Your analysts are waiting for access again. Someone forgot to approve a role in AWS. Someone else is emailing about MFA in Azure. The data is sitting ready in Redshift, but the bottleneck is identity. That pain is exactly why AWS Redshift Azure Active Directory integration exists.
Redshift is Amazon’s analytics warehouse built for scale. Azure Active Directory, now part of Microsoft Entra, is the identity backbone behind millions of organizations. When you connect the two, users can log into Redshift with the same credentials they use for Office 365, Okta, or any SSO system federated through Azure AD. It means fewer passwords, faster audits, and cleaner offboarding.
The integration works through OpenID Connect and SAML federation. Azure AD issues tokens that Redshift trusts via AWS IAM roles. You map users or groups in Azure to IAM policies, then those policies define how data and queries behave inside Redshift. No shared credentials, no static users. One identity model, enforced across two clouds.
Here’s the logic behind the workflow. Azure handles authentication.

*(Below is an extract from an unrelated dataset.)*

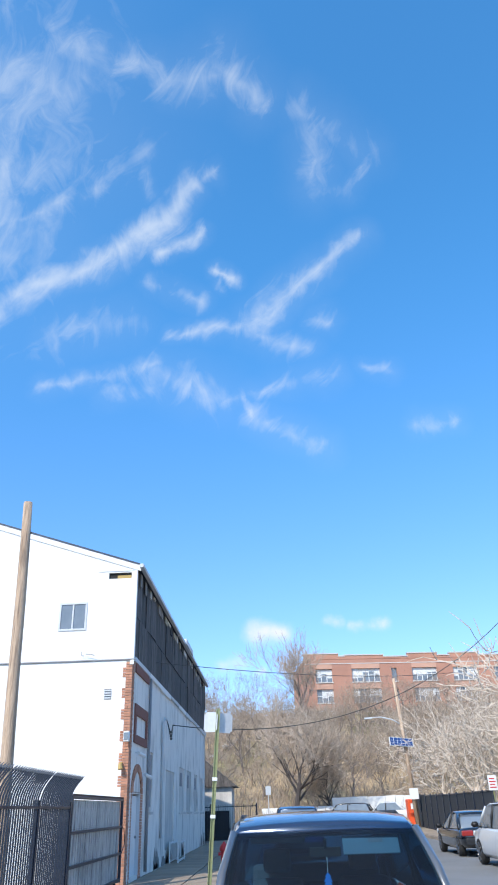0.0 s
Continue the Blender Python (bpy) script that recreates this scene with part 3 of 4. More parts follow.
box_part("gutter_patch", (0.12, 0.30, 12.2, 15.2, EAVE - 0.10, EAVE + 0.16), M_ALU, bld, "bent bare metal flap on the eave", 0.02)
box_part("back_wall", (-W, 0.0, L - 0.3, L, -0.9, EAVE), M_STUCCO, bld)
box_part("far_wall", (-W - 0.02, -W + 0.28, 0.31, L - 0.31, -1.0, EAVE), M_STUCCO, bld)

# street wall: plaster below, boards above
side_holes = [(0.70, 2.10, 0.10, 2.24), (3.85, 4.50, 1.76, 3.58), (7.9, 10.6, 0.45, 3.2), (12.3, 14.4, 1.72, 3.5), (15.3, 17.4, 1.72, 3.5), (18.9, 20.7, 1.70, 3.46), (22.2, 24.2, 1.68, 3.42)]
bm = bmesh.new()
pierced(bm, 0.34, L, -0.25, LEDGE - 0.02, side_holes, 0.3, lambda u, d, z: (-0.0 - d, u, z))
side = part("street_wall", bm, M_PLASTER, bld, "stained off-white plaster wall")
for k, (a, b, c, d) in enumerate(side_holes[1:]):
    box_part("blocked_opening", (-0.14, -0.05, a, b, c, d), M_PANEL, bld, "painted-over blocked opening")
    if k != 1:
        box_part("sill", (-0.05, 0.06, a - 0.06, b + 0.06, c - 0.09, c - 0.003), M_PANEL, bld)
for a, b in ((12.9, 13.6), (15.9, 16.6), (19.4, 20.1)):
    box_part("upper_pane", (-0.045, -0.03, a, b, 2.75, 3.3), M_FLASH, bld)
# small dark upright window just past the downpipe
box_part("shutter", (-0.045, -0.02, 3.95, 4.42, 1.9, 3.5), M_FLASH, bld)
# service door below an arch with brick jambs
dr = box_part("door", (-0.16, -0.09, 0.74, 2.06, 0.10, 2.20), M_PAINTW, bld, "plain white metal door under a brick arch", 0.006)
box_part("door_frame", (-0.09, 0.01, 0.68, 0.76, 0.08, 2.27), M_VINYL, dr)
box_part("door_frame", (-0.09, 0.01, 2.04, 2.12, 0.08, 2.27), M_VINYL, dr)
box_part("door_handle", (-0.09, -0.04, 1.88, 1.96, 1.05, 1.12), M_FLASH, dr)
arch = box_part("arch", (-0.001, 0.004, 0.70, 2.14, 2.272, 2.30), M_MORTAR, bld, "brick arch over the door")
for k in range(14):
    a0, a1 = math.pi * k / 14, math.pi * (k + 1) / 14
    bm = bmesh.new()
    rings(bm, [[(x, 1.42 - math.cos(a) * r, 2.26 + math.sin(a) * r * 0.82) for a, r in ((a0 + 0.02, 0.72), (a1 - 0.02, 0.72), (a1 - 0.02, 0.98), (a0 + 0.02, 0.98))] for x in (0.0, 0.045)])
    part("brick", bm, M_BRICK, arch)
# recessed brick-edged sign panel, corner cap, downpipe
for dims in ((0.0, 0.05, 0.55, 2.95, 4.42, 4.74), (0.0, 0.05, 0.55, 2.95, 3.62, 3.86), (0.0, 0.048, 0.55, 0.80, 3.865, 4.415), (0.0, 0.048, 2.70, 2.95, 3.865, 4.415)):
    box_part("panel_edge", dims, M_BROWN, bld, "brown brick edging of a blank panel", 0.006)
box_part("brick_cap", (0.0, 0.05, 0.42, 3.0, LEDGE - 0.30, LEDGE - 0.04), M_BROWN, bld)
bm = bmesh.new()
tube(bm, [(0.07, 3.15, 5.85), (0.07, 3.15, 3.0), (0.06, 3.2, 0.1)], 0.05, 8)
part("downpipe", bm, M_FLASH, bld, "dark grey downpipe", smooth=True)
# ragged flashing where plaster meets boards
for k in range(9):
    y0 = 0.1 + 2.82 * k
    box_part("flashing", (-0.02, 0.07 + 0.02 * (k % 2), y0, y0 + 2.8, LEDGE - 0.04 - 0.03 * (k % 3), LEDGE + 0.10 - 0.02 * (k % 2)), M_PAINTW if k in (1, 2, 4) else M_VINYL, bld, "", 0.01, pose(0, 0, 0, 0, 0, 0))
box_part("board_backing", (-0.30, -0.07, 0.25, L, LEDGE + 0.05, EAVE), M_VOID, bld)
rnd = random.Random(4)
for row in range(2):
    z0, z1 = (LEDGE + 0.08, 7.35) if row == 0 else (7.37, EAVE - 0.06)
    y = 0.02
    while y < L - 0.1:
        wdt = min(rnd.choice((0.61, 0.92, 1.22, 1.22)), L - y)
        tilt = rnd.uniform(-0.4, 0.4)
        me = block_mesh("board", (-0.03, 0.0, 0.006, wdt - 0.006, z0 + rnd.uniform(-0.03, 0.03), z1 - rnd.uniform(0, 0.10) * row), M_SIDING)
        piece("board", me, bld, pose(rnd.uniform(-0.02, 0.012), y, 0, 0, tilt * 0.3, 0))
        y += wdt
# patches of lost plaster along the foot of the wall
rp = random.Random(12)
for k in range(26):
    y, h, w = rp.uniform(3.6, L - 0.4), rp.uniform(0.15, 0.7), rp.uniform(0.12, 0.5)
    bm = bmesh.new()
    ring = []
    for j in range(12):
        a = math.pi * j / 11
        ring.append((y - w * math.cos(a) * rp.uniform(0.6, 1.1), max(0.0, h * math.sin(a) * rp.uniform(0.5, 1.2))))
    rings(bm, [[(x, yy, zz + 0.005) for yy, zz in ring] for x in (0.001, 0.006)])
    part("bare_patch", bm, M_BARE, bld, "dark bare patch where plaster fell")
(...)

AWS handles authorization. You configure a trust between the two systems so Redshift knows which tokens are valid. The magic happens in the role mapping that tells Redshift who can query what tables. Done right, your engineers can spin up dashboards without ever handling secret keys.
A common gotcha is role misalignment. If a user’s token references a group without a matching IAM role, Redshift rejects it. Keep your group mappings in sync, rotate your tokens regularly, and use conditional access in Azure to enforce strong MFA policies. Treat the configuration like any other IaC component. Check it into version control, review it, and automate it.